Treffpunkt für das ganze Dorf

"Wenn wir die Kneipe nicht hätten, wäre das echt ein Problem", findet Harald Kammleiter. Denn neben den regelmäßigen Treffen von Vereinen und Familienfeiern kommt es im normalen Wirtshausbetrieb doch vor allem auf eines an: "Es ist Leben da! Irgendjemand trifft man immer. Man kann sich unterhalten und erfährt mal wieder was", sagt Elke Koschnicke.

Nicht überall im Landkreis können Gemeinden auf diese Lösung zurückgreifen. Vor allem im ländlichen Bereich breitet sich das Wirtshaussterben immer weiter aus. "Das traditionelle Wirtshaus gibt es nicht mehr", glaubt Michael Seufert, Kreisvorsitzender des Hotel- und Gaststättenverbands Unterfranken. Früher sei alles noch anders gewesen. Da haben sich alle in der Wirtschaft getroffen, entwickelte sich dort die Dorfgemeinschaft und der Zusammenhalt. "Früher hat sich das Leben in Gasthäusern abgespielt. Stattdessen trifft man sich heute in Vereinsheimen." Einheimische Wirte sollten bei Festen des Vereinsleben deshalb mehr eingebunden werden. Dazu rief der Hotel- und Gaststättenverband nun die Initiative "Feiern mit Wirt in Bayern" ins Leben, die sich für eine Zusammenarbeit zwischen Organisatoren von Festen und Wirten einsetzt.

Doch nicht nur die Wirte und die Dorfbewohner - auch die Brauereien bekommen das Wirtshaussterben teilweise mit voller Wucht zu spüren. "Das ist ein laufender Prozess seit mindestens zehn Jahren", sagt Friedrich Düll, Leiter der Privatbrauerei Kautheimer und Präsident des Bayerischen Brauerbundes. Die Brauereien im Landkreis seien davon ganz unterschiedlich betroffen - je nach dem, ob sie eher im touristischen Gebiet angesiedelt sind oder nicht. Für Düll ist unter anderem das veränderte Ausgehverhalten eine Ursache für die immer häufigeren Schließungen von Wirtschaften: "Wir haben Fernsehen mit 150 Programmen und glühen heftiger und später vor als früher - davon kann kein Gastronom leben."

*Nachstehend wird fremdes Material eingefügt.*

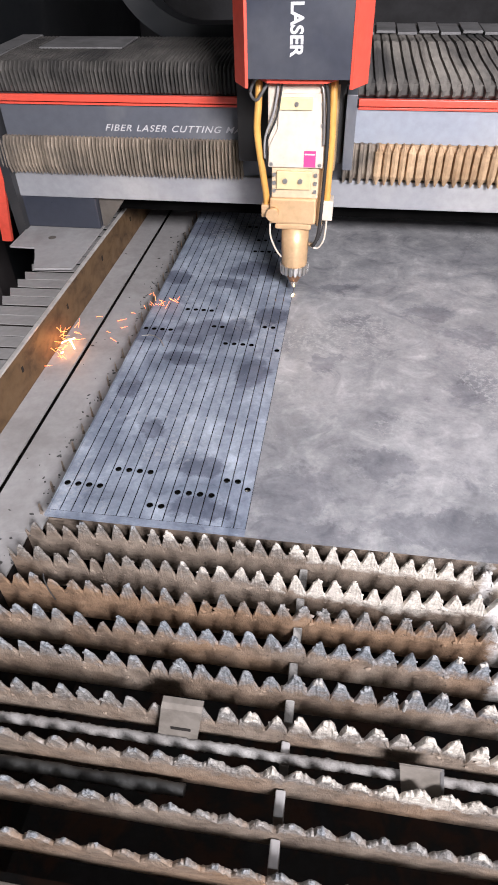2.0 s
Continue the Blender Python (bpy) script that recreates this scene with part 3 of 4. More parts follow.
def loose_bits():
    rnd = random.Random(31)
    bm = bmesh.new()
    for x, y in ((-0.09, -0.02), (-0.10, 0.13), (-0.075, 0.26), (-0.21, 0.17), (-0.08, 0.47), (-0.13, 0.62), (-0.20, 0.45), (-0.07, 0.86), (-0.085, 1.05), (-0.10, -0.25), (-0.20, -0.10), (-0.14, 0.95)) + tuple((rnd.uniform(-0.075, -0.03), rnd.uniform(-0.45, 1.3)) for i in range(150)) + tuple((rnd.uniform(-0.215, -0.07), rnd.uniform(-0.4, 1.3)) for i in range(24)):
        b2 = bmesh.new()
        bmesh.ops.create_icosphere(b2, subdivisions=1, radius=rnd.uniform(0.0009, 0.0036))
        b2.transform(Matrix.Translation((x, y, 0.7915)) @ Matrix.Rotation(rnd.uniform(0, 3), 4, "Z") @ Matrix.Diagonal((rnd.uniform(0.6, 1.8), 0.7, 0.6, 1)))
        tmp = bpy.data.meshes.new("tmp")
        b2.to_mesh(tmp)
        b2.free()
        bm.from_mesh(tmp)
        bpy.data.meshes.remove(tmp)
    thing("metal_crumbs", bm, WORN, "small dark metal crumbs on the dusty plates", "crumbs", kind="stuff")
    bm = bmesh.new()
    y = ROWS[2][0] - 0.006
    tube(bm, [(0.055, y, 0.785), (0.052, y - 0.003, 0.815), (0.050, y - 0.002, 0.842), (0.051, y, 0.856)], 0.0011, 6)
    thing("wire_scrap", bm, WORN, "thin burnt wire stuck upright on a slat", "wire")
    bm = bmesh.new()
    y = ROWS[4][0] - 0.0045
    tube(bm, [(0.617, y, 0.822), (0.6165, y - 0.001, 0.810), (0.616, y - 0.001, 0.797)], 0.0028, 8)
    thing("slag_drip", bm, CRUST, "pale slag drip frozen on a slat", "slag")
    bm = bmesh.new()
    tube(bm, [(0.012, 0.575, 0.8515), (0.035, 0.580, 0.8515), (0.060, 0.565, 0.8515), (0.078, 0.535, 0.8515)], 0.0013, 6)
    thing("wire_curl", bm, STEEL, "curled bright wire lying on the cut strips", "wire")


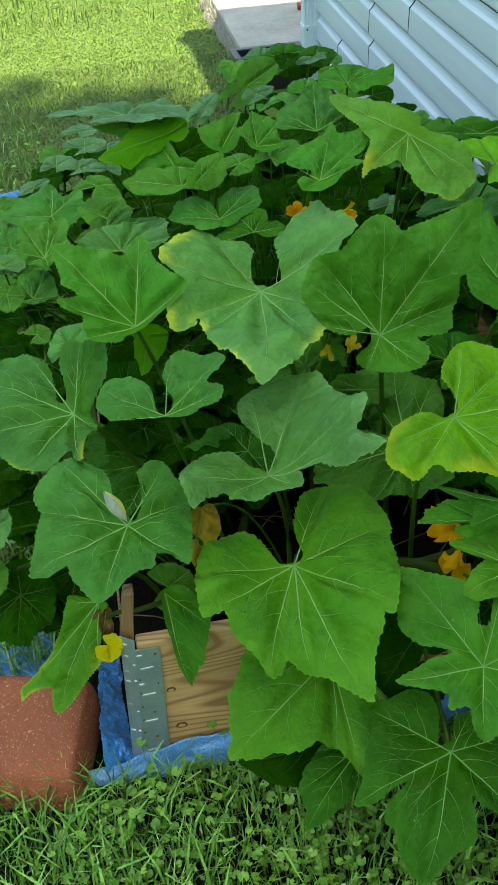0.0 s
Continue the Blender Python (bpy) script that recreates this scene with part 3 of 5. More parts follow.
ivy = round_leaves("ground_ivy", scatter(9800, -0.8, 0.9, 0.30, 0.955, 9, clump=6), 0.0032, 0.0088, 0.015, 0.058, 9)
tagged(ivy, "round scalloped ground ivy leaves among the grass", "weeds", kind="stuff")
weeds = round_leaves("ground_ivy", scatter(2200, -1.0, -0.1, 1.4, 3.6, 10, clump=4), 0.005, 0.010, 0.015, 0.035, 10)
tagged(weeds, "small round weeds in the lawn", "weeds", kind="stuff")
sprig = round_leaves("sprig", [(0.055, 0.993), (0.07, 0.99), (-0.05, 0.985), (0.082, 0.99)], 0.006, 0.010, 0.04, 0.09, 12)
tagged(sprig, "weed sprigs growing against the board", "weeds", kind="stuff")

# ---- house ----
WALL_X, LAP = 0.90, 0.1037
WALL_END = 3.93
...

Auch für Karl-Heinz Pritzl von Kauzen-Bräu in Ochsenfurt ist das Wirtshaussterben längst spürbar geworden. Von bis zu fünf Schließungen ist seine Brauerei jährlich betroffen. "Das tut schon weh. Zumal wir mit Umsatzverlusten zu tun haben, die kaum mehr aufzuhalten sind", beklagt Pritzl.

Der Glücksfall wäre es, wenn das Kind die Wirtshausnachfolge der Eltern übernimmt. Das kommt Pritzl zufolge allerdings kaum noch vor. "Die Kinder sind heute hochqualifiziert, ziehen in die Stadt und wollen etwas anderes machen", erklärt er. Die Eltern arbeiten deshalb oft bis ins hohe Alter - bis sie nicht mehr können. "Ich habe eine Wirtschaft gekannt, da haben sogar die Gäste mitgeholfen, weil sie nicht wollten, dass zu gemacht wird."

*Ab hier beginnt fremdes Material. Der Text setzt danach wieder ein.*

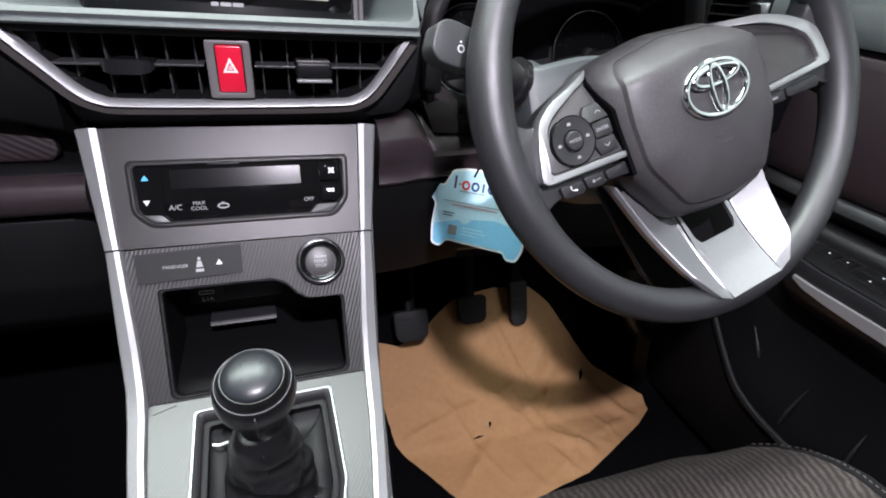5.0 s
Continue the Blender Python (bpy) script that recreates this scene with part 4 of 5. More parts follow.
def fa(poly):
    return [(x, -s) for x, s in reversed(poly)]


def rail(s, upper):
    """Silver side rail: a folded strip, in an upper and a lower piece."""
    sg = s
    rows = [(0, 0.0, 0.1085, 0.1270), (0, 0.103, 0.1005, 0.1130)] if upper else [(0, 0.1045, 0.1000, 0.1125), (0, 0.187, 0.0930, 0.1085), (0, 0.222, 0.0915, 0.1065), (1, 0.014, 0.0900, 0.1050), (1, 0.050, 0.0868, 0.1005), (1, 0.0915, 0.0815, 0.0945), (1, 0.130, 0.0755, 0.0885), (1, 0.148, 0.0650, 0.0845), (1, 0.166, 0.0485, 0.0660), (1, 0.1665, 0.0460, 0.0600)]
    secs = []
    for pl, q, xi, xo in rows:
        m = MG if pl else MA
        xm = xi + (xo - xi) * 0.34
        e = 0.012 if (pl and q > 0.16) else 0.0
        pts = [(xi, 0.0, -0.010), (xi, 0, 0.0015), (xi + 0.0008, 0, 0.0050), (xm, 0, 0.0060), (xo - 0.0015, e, 0.002), (xo, e, -0.001), (xo + 0.001, e, -0.034)]
        secs.append([m @ Vector((sg * x - 0.0035, -q - d, h)) for x, d, h in pts])
    return loft(secs)


for s in (-1, 1):
    part("upper_rail", rail(s, True), SILVER, con, "satin silver rail", 30)
    part("lower_rail", rail(s, False), SILVER, con, "satin silver rail", 30)
part("rail_end", prism(rounded([(-0.0485, -0.186), (0.0485, -0.186), (0.062, -0.178), (0.0488, -0.166), (-0.0488, -0.166), (-0.062, -0.178)], 0.002), -0.015, 0.004, 0.002, 2, MG), SILVER, con)

AC_O = [(-0.0895, 0.0310), (0.0870, 0.0310), (0.0885, 0.0345), (0.0865, 0.0690), (0.0730, 0.0835), (-0.0760, 0.0835), (-0.0900, 0.0720), (-0.0925, 0.0345)]
ac_hole = rounded(fa(AC_O), 0.003, 3)


def window_ring(outer, inner, z0, z1, m, bev=0.0):
    """Plate with an opening: both loops are resampled by angle so that they pair up."""
    c = Vector((sum(p[0] for p in inner) / len(inner), sum(p[1] for p in inner) / len(inner)))
    k = 96

    def cast(poly, a):
        d = Vector((math.cos(a), math.sin(a)))
        best = 1e9
        for i in range(len(poly)):
            p, q = Vector(poly[i]) - c, Vector(poly[(i + 1) % len(poly)]) - c
            e = q - p
            den = d.x * e.y - d.y * e.x
            if abs(den) < 1e-12:
                continue
            t, u = (p.x * e.y - p.y * e.x) / den, (p.x * d.y - p.y * d.x) / den
            if t > 0 and -1e-6 <= u <= 1 + 1e-6:
                best = min(best, t)
        return c + d * best
    angles = sorted({round(math.atan2(p[1] - c.y, p[0] - c.x), 6) for p in list(outer) + list(inner)} | {round(-math.pi + 2 * math.pi * i / k, 6) for i in range(k)})
    o, i2 = [cast(outer, a) for a in angles], [cast(inner, a) for a in angles]
    return ring([tuple(p) for p in o], [tuple(p) for p in i2], z0, z1, bev, m)


face = fa([(-0.1120, -0.001), (0.1085, -0.001), (0.1008, 0.1030), (-0.1043, 0.1030)])
part("face_plate", window_ring(face, ac_hole, -0.012, 0.0, MA), PANEL_GREY, con, "grey satin console face")
MB = MA @ Matrix.Translation((0, -0.031, 0)) @ pose(0, 0, 0, 2.8, 0, 0) @ Matrix.Translation((0, 0.031, 0))   # the glass leans in at its foot
ac = part("climate_panel", prism([(x * 0.992, y) for x, y in rounded(fa(AC_O), 0.003, 3)], -0.012, -0.0012, 0.0008, 2, MB), PIANO, con, "glossy black climate control panel")
part("panel_edge", ring(rounded(fa(AC_O), 0.003, 3), [(x * 0.982, -0.057 + (y + 0.057) * 0.955) for x, y in rounded(fa(AC_O), 0.003, 3)], -0.003, 0.0008, 0.0004, MA), LOW_BLACK, ac)
wide = [(-0.0020 + (x + 0.0020) * 1.055, -0.0575 + (y + 0.0575) * 1.17) for x, y in rounded(fa(AC_O), 0.006, 3)]
mid_ = [(-0.0020 + (x + 0.0020) * 1.012, -0.0575 + (y + 0.0575) * 1.035) for x, y in rounded(fa(AC_O), 0.006, 3)]
near = [(p[0] * 0.3 + q[0] * 0.7, p[1] * 0.3 + q[1] * 0.7) for p, q in zip(wide, mid_)]
part("panel_shoulder", loft([[MA @ Vector((x, y, h)) for x, y in line] for line, h in ((wide, -0.0006), (near, 0.0010), (mid_, 0.0011), (mid_, -0.0040))], True, False), PANEL_GREY, con, "raised grey shoulder round the climate panel", 60)
# short chrome bar standing in for a reflection on the panel's top edge
part("chrome_line", prism(rounded(rect(-0.0314, -0.0332, -0.0050, -0.0320), 0.0003, 1), -0.0012, 0.0006, 0, 1, MB), CHROME, ac)
part("chrome_line", prism([(-0.074, -0.0826), (0.072, -0.0826), (0.073, -0.0818), (-0.075, -0.0818)], -0.0012, 0.0008, 0, 1, MA), LOW_BLACK, ac)
part("display", prism(rounded(rect(-0.0625, -0.0535, 0.0475, -0.0365), 0.001), -0.0012, -0.0006, 0, 1, MB), SCREEN_GLASS, ac, "dark climate display")
part("fan_key", prism(rounded(rect(0.0655, -0.0525, 0.0850, -0.0350), 0.001), -0.0012, 0.0018, 0.0006, 2, MB), PIANO, ac)
part("fan_key", prism(rounded([(0.0655, -0.0715), (0.080, -0.0715), (0.0845, -0.066), (0.0850, -0.0540), (0.0655, -0.0540)], 0.001), -0.0012, 0.0018, 0.0006, 2, MB), PIANO, ac)
part("side_key", prism(rounded([(-0.0905, -0.037), (-0.0895, -0.0725), (-0.0735, -0.0790), (-0.0690, -0.0790), (-0.0690, -0.0345), (-0.0905, -0.0345)], 0.001), -0.0012, -0.0006, 0, 2, MB), PIANO, ac)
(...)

Spezialisierung ist das A und O

Und damit hören die Probleme noch nicht auf. Denn vor allem jüngere Menschen bleiben laut Pritzl aus und fühlen sich von der Gastronomie auf dem Land immer weniger angesprochen: "Junge Leute setzen sich nicht mehr an den Stammtisch." Zumal würde heutzutage generell weniger getrunken, viele leben gesundheitsbewusster - der Bedarf wird weniger. Für die Wirtshäuser, die es noch gibt, wird somit auch die Abhängigkeit von Touristen größer.

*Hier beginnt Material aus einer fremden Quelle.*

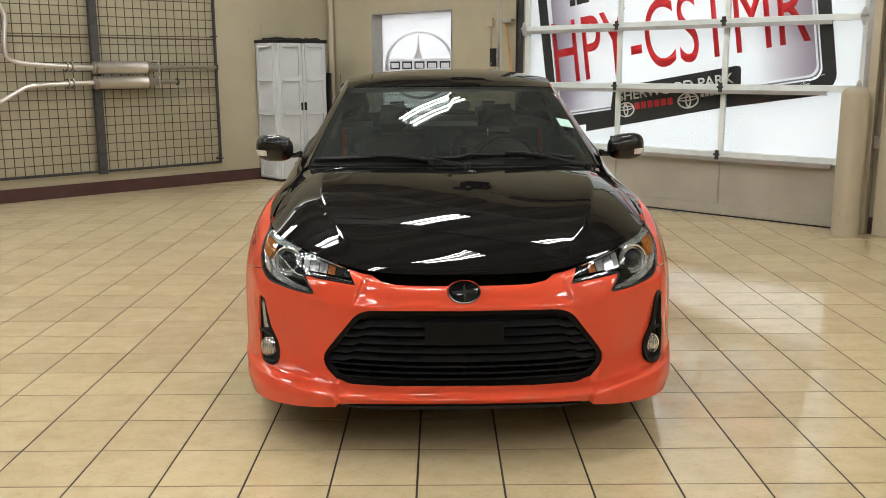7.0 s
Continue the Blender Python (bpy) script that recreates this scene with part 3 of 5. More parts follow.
def chain_hoist():
    root = tagged(empty("chain_box", WB @ Matrix.Translation((2.985, 0.002, 1.445))), "black wall box for the door chain", "chain box")
    part("case", box(-0.05, 0.04, 0, 0.05, 0, 0.205, 0.008, 2), M_BLACKPLASTIC, root)
    part("lock", lathe([(0, 0), (0.018, 0), (0.018, 0.02), (0, 0.02)], 16, "y", Matrix.Translation((-0.015, 0.05, 0.035))), M_CHROME, root)
    for cxx in (0.06, 0.115):
        bm = bmesh.new()
        z = 1.30
        i = 0
        while z < 3.2:
            pts = [(cxx + (0.009 * math.cos(a) if i % 2 else 0), 0.045 + (0 if i % 2 else 0.009 * math.cos(a)), z + 0.019 * math.sin(a)) for a in [k * math.pi / 4 for k in range(8)]]
            tube(pts + pts[:1], 0.0028, 5, False, bm)
            z += 0.031
            i += 1
        tagged(finish(bm, "hand_chain", M_STEEL, m=WB @ Matrix.Translation((2.985, 0, 0))), "hanging steel hand chain of the garage door", "chain", kind="stuff")
    root2 = tagged(empty("air_hose", WB @ Matrix.Translation((3.165, 0, 0))), "coiled orange air hose hanging from a wall bracket", "hose")
    pts = [(0.0105 * math.cos(k * 0.8) + 0.13 * (k / 420) ** 0.8, 0.05 + 0.0105 * math.sin(k * 0.8), 1.93 - k * 0.0021) for k in range(0, 420)]
    part("coil", tube(pts, 0.0042, 6), M_ORANGEHOSE, root2, smooth=60)
    part("bracket", box(-0.04, 0.10, 0.002, 0.07, 1.93, 1.965, 0.003), M_STEEL, root2)
    root3 = tagged(empty("junction_box", WB @ Matrix.Translation((2.93, 0.002, 1.93))), "small beige junction box with conduit on the wall", "junction box")
    part("case", box(-0.045, 0.035, 0, 0.04, -0.035, 0.06, 0.004), M_COLUMN, root3)
    part("conduit", tube([(0, 0.02, -0.035), (0, 0.02, -0.275)], 0.008, 8), M_COLUMN, root3, smooth=40)


def door_opener():
    """Side-mounted opener and torsion shaft over the garage door."""
    root = tagged(empty("door_opener", WB @ Matrix.Translation((2.92, 0.002, 4.45))), "black electric door opener with a chain wheel, high on the wall", "door opener")
    part("case", box(-0.28, 0.20, 0, 0.20, -0.22, 0.20, 0.015, 2), M_BLACKPLASTIC, root)
    part("motor", lathe([(0, -0.20), (0.09, -0.20), (0.10, -0.18), (0.10, 0.10), (0, 0.10)], 24, "x", Matrix.Translation((-0.20, 0.12, 0.31))), M_DARKSTEEL, root, smooth=40)
    part("chain_wheel", lathe([(0, 0), (0.12, 0), (0.13, 0.01), (0.12, 0.02), (0, 0.02)], 28, "x", Matrix.Translation((0.25, 0.10, 0.10))), M_DARKSTEEL, root, smooth=40)
    part("plate", box(-0.12, -0.02, 0.2005, 0.204, 0.06, 0.12), M_WHITEINK, root, "small white plate")
    shaft = tagged(empty("torsion_shaft", WB @ Matrix.Translation((3.2, 0.11, 4.86))), "steel torsion shaft with dark springs over the garage door", "door shaft")
    part("shaft", tube([(-0.35, 0, 0), (4.1, 0, 0)], 0.016, 12), M_STEEL, shaft, smooth=40)
    for x0 in (0.55, 2.25):
        pts = [(x0 + 1.15 * k / 360, 0.052 * math.cos(k * 0.9), 0.052 * math.sin(k * 0.9)) for k in range(361)]
        part("spring", tube(pts, 0.007, 5), M_DARKSTEEL, shaft, smooth=60)
    for x in (0.10, 1.98, 3.85):
        part("bracket", box(x - 0.03, x + 0.03, -0.108, 0.03, -0.06, 0.06, 0.003), M_STEEL, shaft)


def corner_pipe():
    root = tagged(empty("drain_pipe", WB @ Matrix.Translation((0.115, 0.055, 0))), "beige painted vertical drain pipe in the wall corner", "pipe", kind="structure")
    part("pipe", tube([(0, 0, 0), (0, 0, HIGH)], 0.038, 20), M_COLUMN, root, smooth=40)
    for z in (0.55, 1.36, 2.4, 3.4):
        bm = bmesh.new()
        bm = lathe([(0.0385, z - 0.015), (0.046, z - 0.015), (0.046, z + 0.015), (0.0385, z + 0.015)], 20)
        part("clamp", bm, M_COLUMN, root)


def cabinet():
    root = tagged(empty("cabinet", WL @ Matrix.Translation((0.42, 0.02, 0))), "tall pale grey plastic storage cabinet with a black top, doors closed", "cabinet")
    w, d, h = 0.757, 0.49, 1.745
    part("body", box(0, w, 0.0, d - 0.02, 0.03, h, 0.008, 2), M_GREYPLASTIC, root)
    part("base", box(0.01, w - 0.01, 0.01, d - 0.03, 0, 0.03, 0.002), M_BLACKPLASTIC, root, "black plinth")
    part("top", box(-0.015, w + 0.015, -0.01, d + 0.012, h + 0.001, h + 0.045, 0.012, 3), M_BLACKPLASTIC, root, "black moulded lid")

    def panel_rim(x0, x1, z0, y):
        """Moulded border with a curved ledge at the head of each panel."""
        fr = ring_plate(round_rect(x0 + 0.035, x1 - 0.035, z0, z0 + 0.42, 0.012, 3), round_rect(x0 + 0.060, x1 - 0.060, z0 + 0.012, z0 + 0.375, 0.03, 3), y, y + 0.016)
        ledge = smooth_path([(x0 + 0.06, y + 0.014, z0 + 0.385), (x0 + 0.09, y + 0.022, z0 + 0.378), ((x0 + x1) / 2, y + 0.027, z0 + 0.374), (x1 - 0.09, y + 0.022, z0 + 0.378), (x1 - 0.06, y + 0.014, z0 + 0.385)], 4)
        return merge(fr, tube(ledge, 0.010, 8))

    def door_leaf(x0, x1, handle_x):
        bm = box(x0, x1, d - 0.019, d, 0.04, h - 0.01, 0.004, 2)
        leaf = part("door", bm, M_GREYPLASTIC, root)
        for k in range(4):
            z0 = 0.05 + k * 0.425
            part("panel_rim", panel_rim(x0, x1, z0, d + 0.0005), M_GREYPLASTIC, leaf)
        part("handle", box(handle_x - 0.017, handle_x + 0.017, d + 0.0005, d + 0.018, 0.90, 1.00, 0.004, 2), M_BLACKPLASTIC, leaf, "black pull")
    door_leaf(0.012, w / 2 - 0.003, w / 2 - 0.03)
    door_leaf(w / 2 + 0.003, w - 0.012, w / 2 + 0.03)
    for k in range(4):
        part("panel_rim", panel_rim(0.01, d - 0.03, 0.05 + k * 0.425, 0.0), M_GREYPLASTIC, root, m=Matrix.Translation((w + 0.0005, 0, 0)) @ Matrix.Rotation(radians(90), 4, "Z") @ Matrix.Scale(-1, 4, (0, 1, 0)))
    # folded dark cloth on the lid and a board behind
    bm = bmesh.new()
    nx, ny = 16, 8
    g = [[bm.verts.new((0.05 + 0.62 * i / nx, 0.03 + 0.40 * j / ny, h + 0.052 + 0.022 * noise.noise(Vector((i * 0.5, j * 0.6, 3))) + 0.016 * (0.5 + 0.5 * math.sin(i * 0.9)))) for j in range(ny + 1)] for i in range(nx + 1)]
    for i in range(nx):
        for j in range(ny):
            bm.faces.new((g[i][j], g[i + 1][j], g[i + 1][j + 1], g[i][j + 1]))
    r = bmesh.ops.extrude_face_region(bm, geom=bm.faces[:])
    for v in r["geom"]:
        if isinstance(v, bmesh.types.BMVert):
            v.co.z = h + 0.046
    tagged(finish(bm, "folded_sheet", M_RUBBER, smooth=60, m=WL @ Matrix.Translation((0.42, 0.02, 0))), "crumpled black plastic sheet lying on the cabinet", "sheet")
    tagged(finish(box(0.335, 0.365, 0.16, 0.50, 0.0, 1.37, 0.004), "folded_board", M_BLACKPLASTIC, m=WL), "dark folded board standing beside the cabinet", "board")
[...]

Ein wirkliches Patentrezept, das Kneipensterben aufzuhalten, gibt es für ihn aber nicht. Langfristig, glaubt Pritzl, wird es nicht gar keine Wirtshäuser mehr geben, aber deutlich weniger. Letztendlich bedeutet die Schließung einer Gaststätte vor allem für den Ort einen immensen Verlust. "Viele versuchen das im Pfarrhaus zu kompensieren, aber das ist nicht dasselbe."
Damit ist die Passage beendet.